In California’s 21st District, David Valadao lost by about 900 votes. In Maine’s 2nd, Bruce Poliquin needed about 3,500 more votes. In Georgia’s 6th, Karen Handel needed 8,000 more votes.

If Leonard Lance had about 16,000 more votes, he would have kept his seat. Maybe not every one of these close races would be reversed if each one of those GOP candidates had another half million for GOTV. But right now, Republicans need to flip 19 seats to regain control of the House. Doing just 2.25 percentage points better in 2018 would have saved 13 seats!

What has grassroots donor money going to scam PACs cost the conservative cause? Perhaps GOP control of the U.S. House of Representatives, and now at least two years of Trump’s presidency will be spent on defense instead of attempting to turn conservative policy ideas into federal law.

But hey, tell me again how David French’s “civility and decency” are what’s holding the conservative movement back!

Like the drunk looking for his keys where the streetlight shines, some folks want to believe that the writer who annoyed them the most this morning must be the albatross that is dooming the Good Ship Conservatism. They’re either too lazy, too cynical, too incurious, or too scared to turn their scrutiny to lesser-known entities.

Of course, assessing that folks like David Bossie and Roger Stone are part of a major impediment to the effectiveness of the conservative cause means criticizing people who are considered close to Donald Trump. And for far too many inattentive grassroots conservatives, an association with Donald Trump is a moral get-out-of-jail-free card — even when these guys are acting contrary to the president’s interests and putting their own self-interest first. There are a lot of self-proclaimed watchdogs that will find it easier and more convenient to bark at whatever talking head said something about Trump on Morning Joe that day rather than point out that former allies of the president are using his name to raise money and line their own pockets, diverting funds away from efforts that would actually help the president enact his agenda. If you’re a Trump supporter, you should be livid with these guys.

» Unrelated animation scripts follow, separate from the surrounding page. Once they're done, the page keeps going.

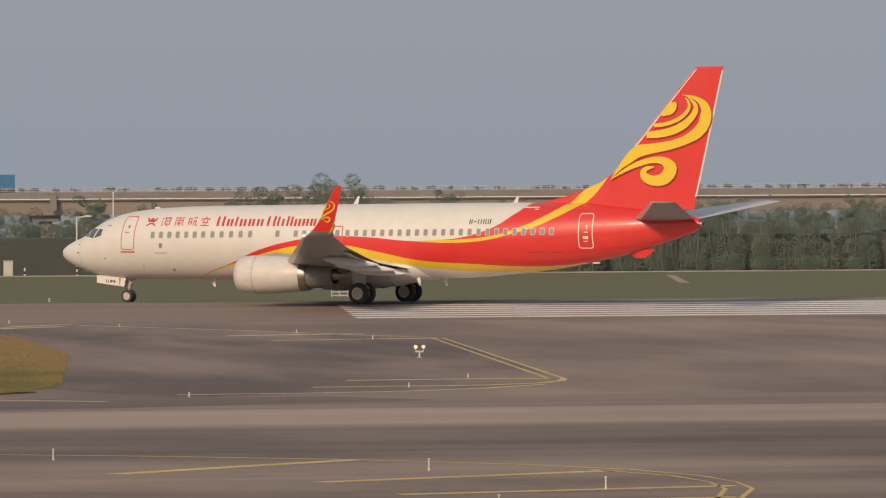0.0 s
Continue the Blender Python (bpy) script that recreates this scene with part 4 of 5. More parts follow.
        tube(bm, (19.7, s * 2.84, 1.1), (20.05, s * 2.84, 0.85), 0.04)
        tube(bm, (20.05, s * 2.84, 0.85), (19.74, s * 2.86, 0.62), 0.04)
        part("main_leg", bm, GEAR_METAL, root, "grey main gear leg", smooth=True)
        bm = bmesh.new()
        loft(bm, [[(19.05, s * 3.05, 2.28), (20.05, s * 3.05, 2.28), (20.05, s * 3.10, 2.28), (19.05, s * 3.10, 2.28)],
                  [(19.22, s * 3.02, 1.05), (19.95, s * 3.02, 1.05), (19.95, s * 3.06, 1.05), (19.22, s * 3.06, 1.05)]])
        part("main_gear_door", bm, WING_PALE, root, "grey main gear door")
    return root, wheels


plane, plane_wheels = airliner()


# ---- the far shore: wall, trees, viaduct ----
SEAWALL = material("stained_dark_wall", (0.070, 0.080, 0.073), 0.95, scale=7.0, second=(0.104, 0.098, 0.090), bump=0.03, bump_scale=5, stretch=(0.6, 1, 0.35))
BARK = material("bark", (0.20, 0.18, 0.155), 0.95, vary=0.25, scale=0.5, bump=0.02)
GIRDER = material("brown_grey_concrete", (0.33, 0.272, 0.235), 0.9, vary=0.10, scale=14.0, stretch=(0.3, 1, 2), bump=0.01, bump_scale=4)
PARAPET = material("grey_concrete_parapet", (0.235, 0.212, 0.198), 0.9, vary=0.14, scale=6.0, stretch=(0.4, 1, 2), bump=0.01, bump_scale=4)
PALE_STRIP = material("pale_conduit", (0.80, 0.74, 0.68), 0.6, vary=0.08, scale=4.0)
RAIL_GREY = material("galvanised_rail", (0.47, 0.455, 0.44), 0.5, vary=0.08)
POLE_GREY = material("grey_pole", (0.27, 0.28, 0.30), 0.5, vary=0.06)
POLE_HAZED = material("hazed_pole", (0.36, 0.38, 0.41), 0.6, vary=0.05)
POLE_WHITE = material("white_pole", (0.66, 0.65, 0.62), 0.5, vary=0.06)
POLE_BLUE = material("pale_blue_frame", (0.30, 0.48, 0.60), 0.5, vary=0.08)


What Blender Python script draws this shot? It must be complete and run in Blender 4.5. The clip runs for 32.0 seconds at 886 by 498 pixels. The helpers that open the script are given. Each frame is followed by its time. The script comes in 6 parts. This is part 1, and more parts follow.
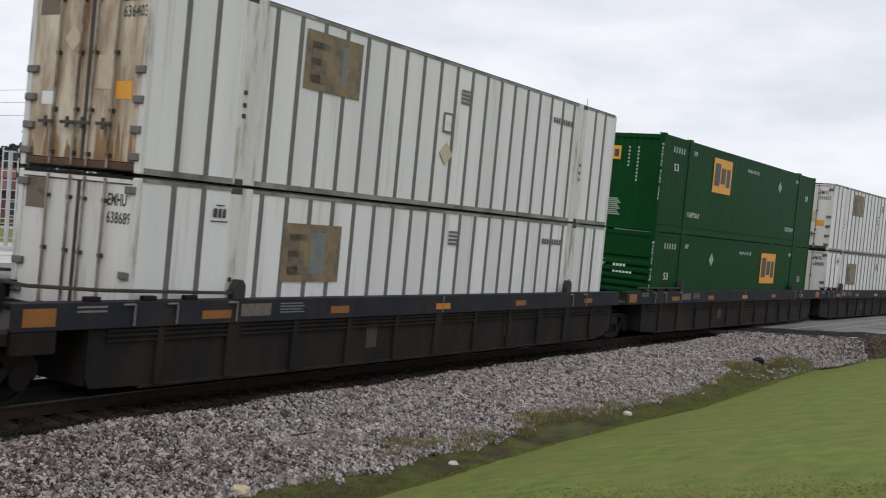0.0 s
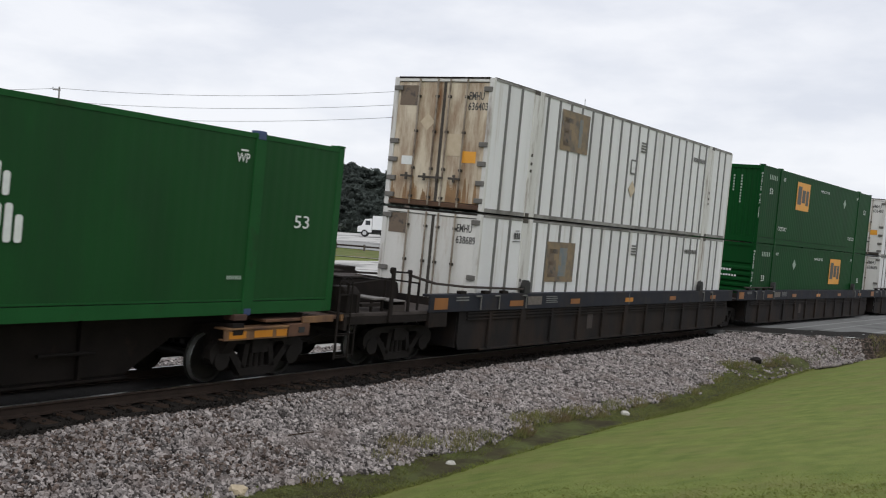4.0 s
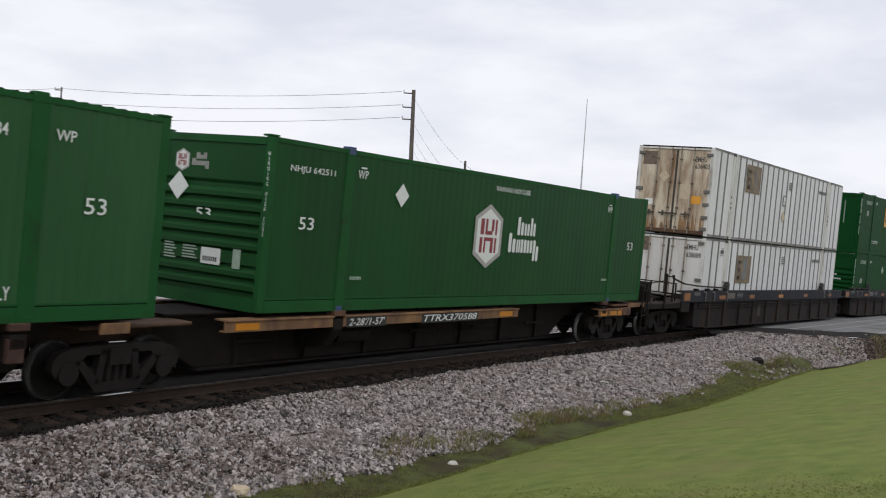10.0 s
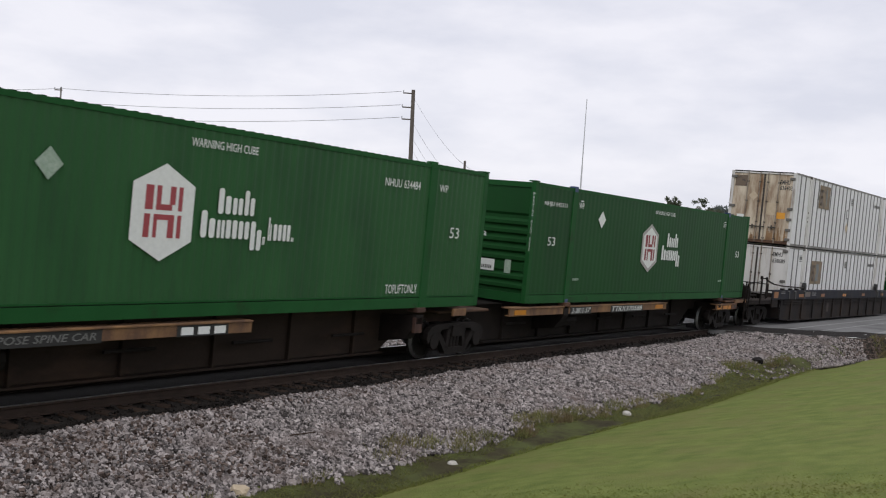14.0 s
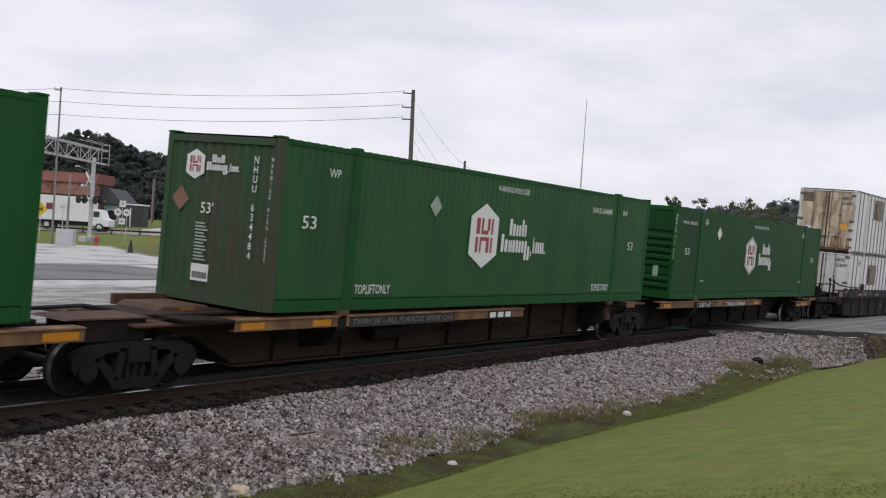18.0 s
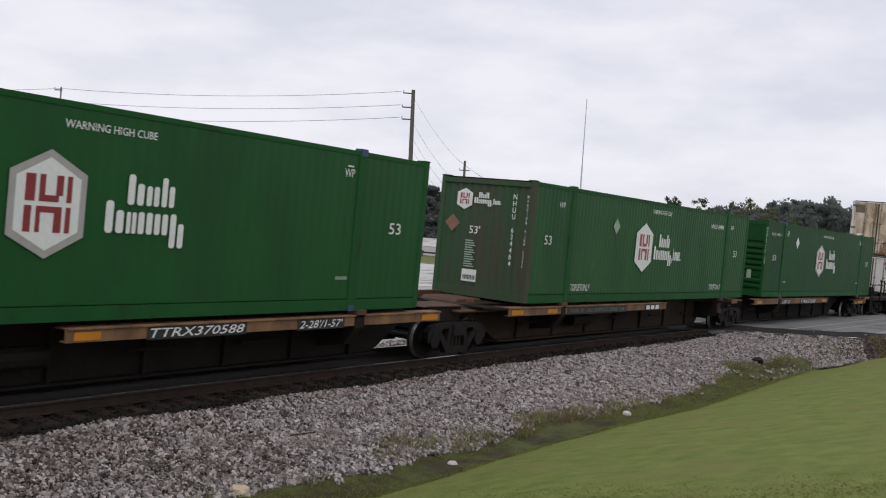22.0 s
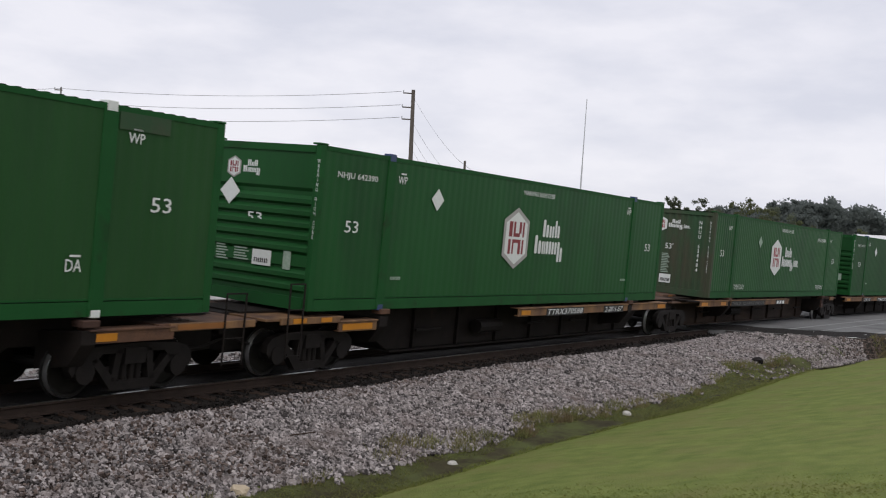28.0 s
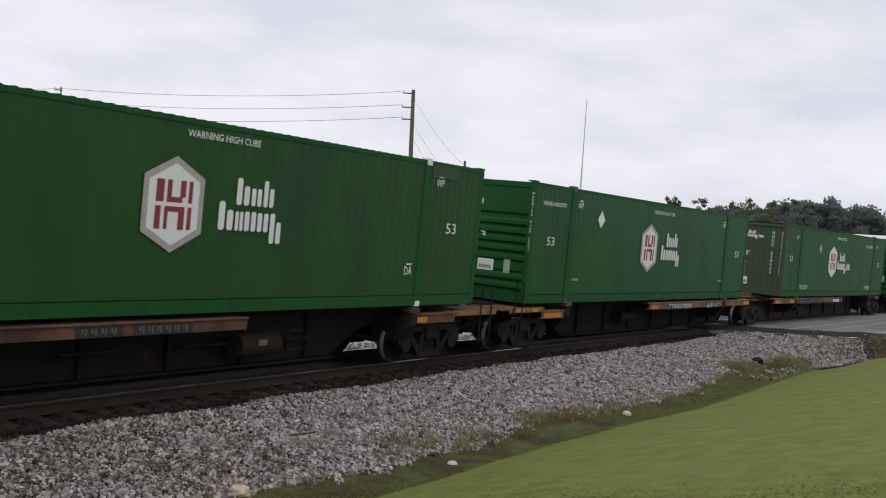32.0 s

So why the recent ire at David French? I suspect it is because David is a big easy target if you’re trying to win applause and attract the attention of Trump supporters. David thought about running for president as an independent for about 20 minutes in 2016, and a lot of folks want to believe he’s an amalgamation of Arlen Specter, Charlie Crist, and Benedict Arnold because of that.

David French has jack squat to do with whatever nutty “Bi-curious George” drag-queen reading is going on at the Sacramento Public Library. But if you’re trying to show Trump supporters that you’re one of the good guys and you’re standing up against the weak quisling types, by golly, denounce David French — the guy who served his country in uniform in Iraq, sues universities when they restrict speech, and who adopted a child. Because he’s the real problem with conservatism, not all those groups that continue to send those letters emails and phone calls to little old ladies, telling them that the nation’s future depends upon them writing one more check.

We can apply this beyond the realm of politics, as well. Why is America not enjoying a widespread revival of Christian values? There are a bunch of reasons, but we can start with televangelist Kenneth Copeland attempting to justify his purchase of a third private plane, a Gulfstream V.

Copeland’s excuse was that flying commercial “like getting into a long tube with a bunch of demons.” I’m pretty sure I’ve sat next to the passengers he’s describing, and we all got through it okay.

ADDENDA: Late Friday, Mickey and I released another edition of the pop-culture podcast, raving about Chernobyl, wrapping up those last thoughts on Game of Thrones, a bit about my trip to Austria and irking the Russian government, some talk about writing Between Two Scorpions, trying to figure out that new Netflix film where Zac Efron plays Ted Bundy, and the latest on The Bachelorette — and how the audience does indeed see the women’s competition different from the men’s.